In 1944, after the Allies recaptured Paris from the Germans, Eisenhower asked Miller to head up a joint British-American radio production team, to perform for troops and to record for a broadcast back home in the USA. Miller was agitated by complications in Paris and when weather grounded normal transport flights, he hitched a ride on a small C64 Norseman with his friend Lt. Col. Norman Baessell and a 20-year-old pilot.

His Disappearance

Major Glenn Miller left RAF Twinwood on the early evening of December 15, 1944 and while flying to Paris his aircraft disappeared over the English Channel. No trace was ever found of him or the two other people on board or the aircraft itself; but conspiracy theories have raged ever since. He was posthumously awarded the Bronze Star by the USA.

Contrary to popular myth however, the flight was not unauthorized, and conditions were not foggy, as depicted in the film “The Glenn Miller Story.” It was a casual flight in a plane whose model had been recalled due to defective carburettor heaters; but it was at the end of the triage line behind combat planes and bombers. Heavy clouds aloft had the pilot flying on “visual flight rules” relatively close to the water and the temperature was below freezing.

And according to Dennis Spragg of the College of Music’s American Music Research Centre, “The guy flew right into freezing conditions,” which he strongly believes led to fuel-line freezing, engine overheating and circumstances that simply doomed the plane.

The mystery arose in part because the Germans launched the counter-offensive that became known as the Battle of the Bulge the next morning, and nobody knew Miller was missing for 72 hours. As soon as Orville A. Anderson of the U.S. 8th Air Force—coincidentally Miller’s cousin by marriage—was notified of the missing aircraft on Monday, he said, “They’ve had it. I can mount a search but it won’t matter.”

“This was a non-survivable accident with immediate trauma,” Spragg says. “Anybody who thinks this plane could have been ditched has rocks in his head, but even if it could, they would have survived just 20 minutes in the water because of the temperature.”

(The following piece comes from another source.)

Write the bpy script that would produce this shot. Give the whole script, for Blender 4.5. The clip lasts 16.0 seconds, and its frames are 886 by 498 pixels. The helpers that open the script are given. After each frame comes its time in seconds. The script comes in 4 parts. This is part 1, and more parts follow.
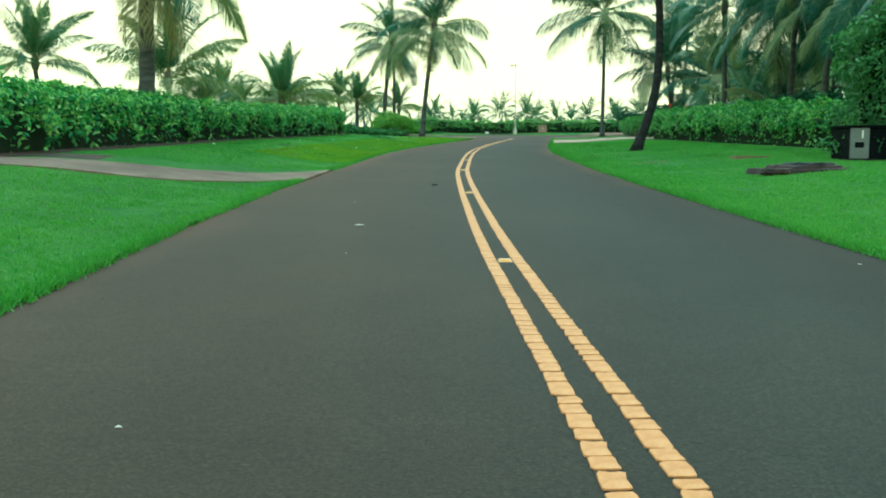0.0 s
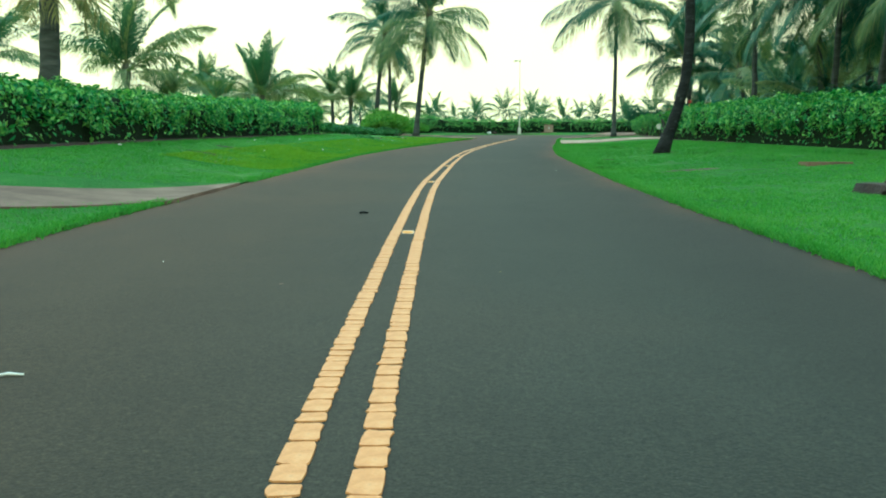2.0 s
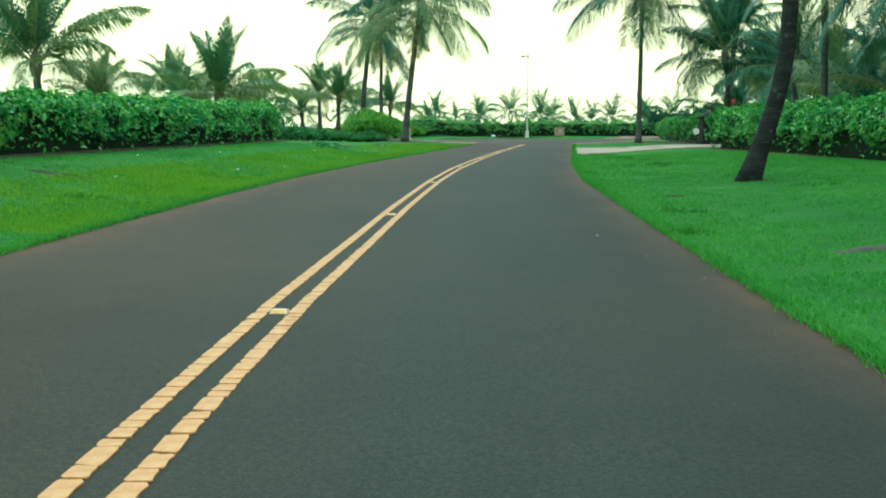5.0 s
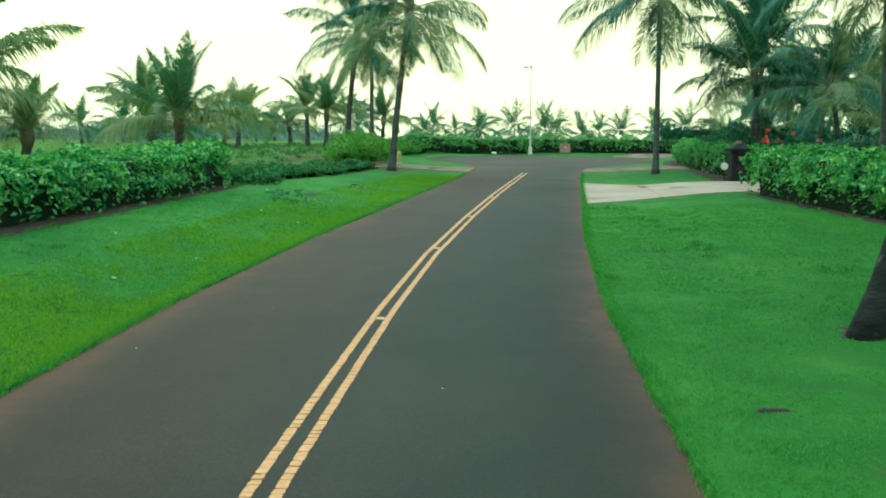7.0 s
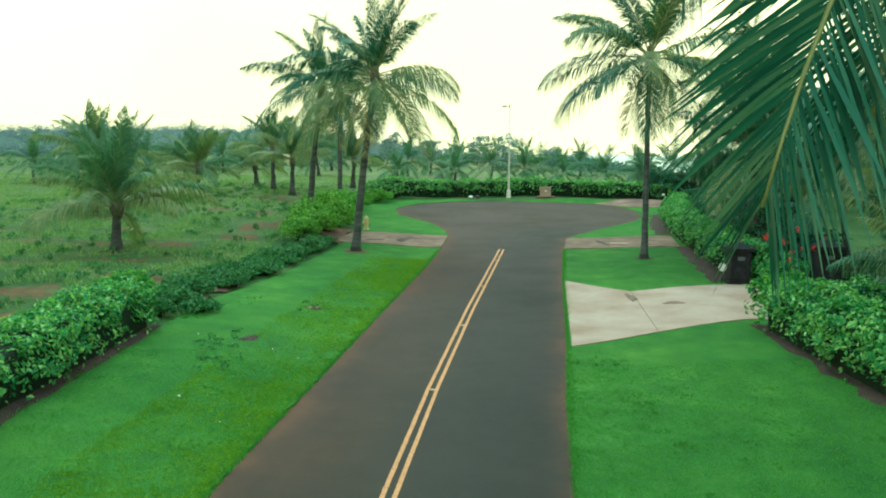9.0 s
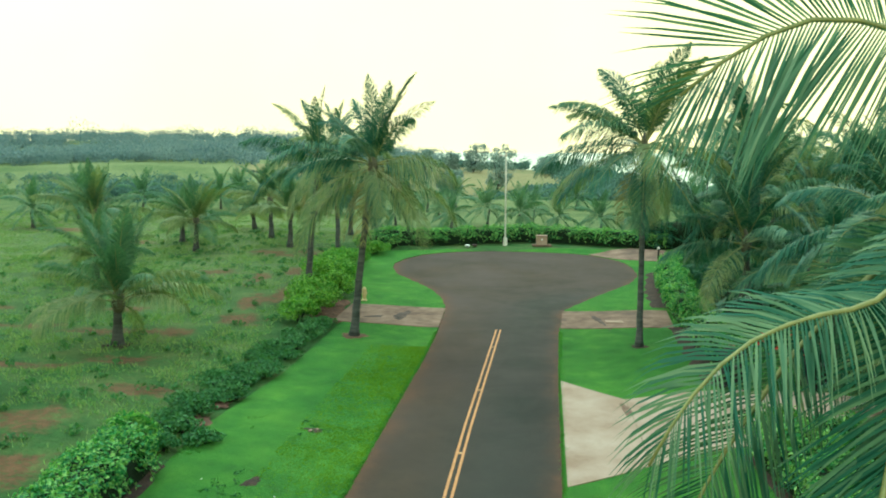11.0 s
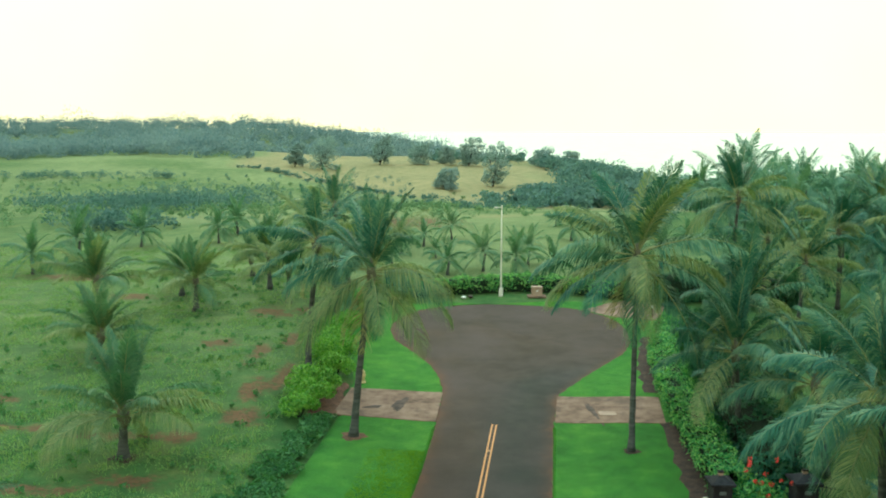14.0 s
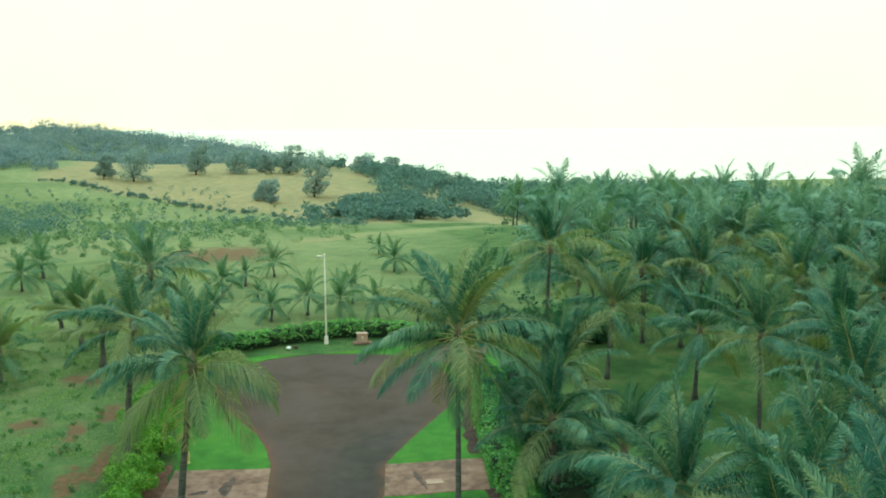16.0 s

So what of the other yarns told and repeated over the decades? All easily disproven by clear documentary evidence, again according to Spragg.

  • More than a dozen witnesses saw Miller board the plane on the 15th with Baessell.
  • Those titillating rumors of a heart attack in a French bordello were concocted by Nazi propaganda chief Hermann Goering and broadcast only after the Supreme Headquarters of the Allied Expeditionary Force announced Miller’s death on 24th Dec 1944.
  • Using flight logs, relative to the theory that another plane accidentally bombed the Norseman, Spragg has shot holes in the friendly-fire theory. In order for Miller’s plane to have been taken down by the flight of Lancaster bombers, time would have had to shift by an hour and the small plane would have had to be 20 degrees off course. This theory grew out of a tall tale told by one of the Lancaster pilots in a bar in South Africa in 1984, Spragg says “So why not tell the story in 1944?”

Spragg is absolutely confident about his conclusions, “Nobody else has gone to the documents” but not at all sure it will lay the myths to rest.

“I went through a logical process of elimination,” Spragg says. “I went through all the possibilities and knocked them down or verified them. Of course, there is always a segment of the public that will never be convinced by logic.”

What really happened on that fateful evening on a wintery night in December 1944 over the Channel, I guess will remain an eternal conundrum but one thing is for sure; Miller’s short-term chart successes have seldom been duplicated and his group’s unprecedented dominance of early Your Hit Parade and Billboard singles charts, including 16 number-one singles and 69 Top Ten hits, will go down in history, as will that haunting “Glenn Miller Sound”.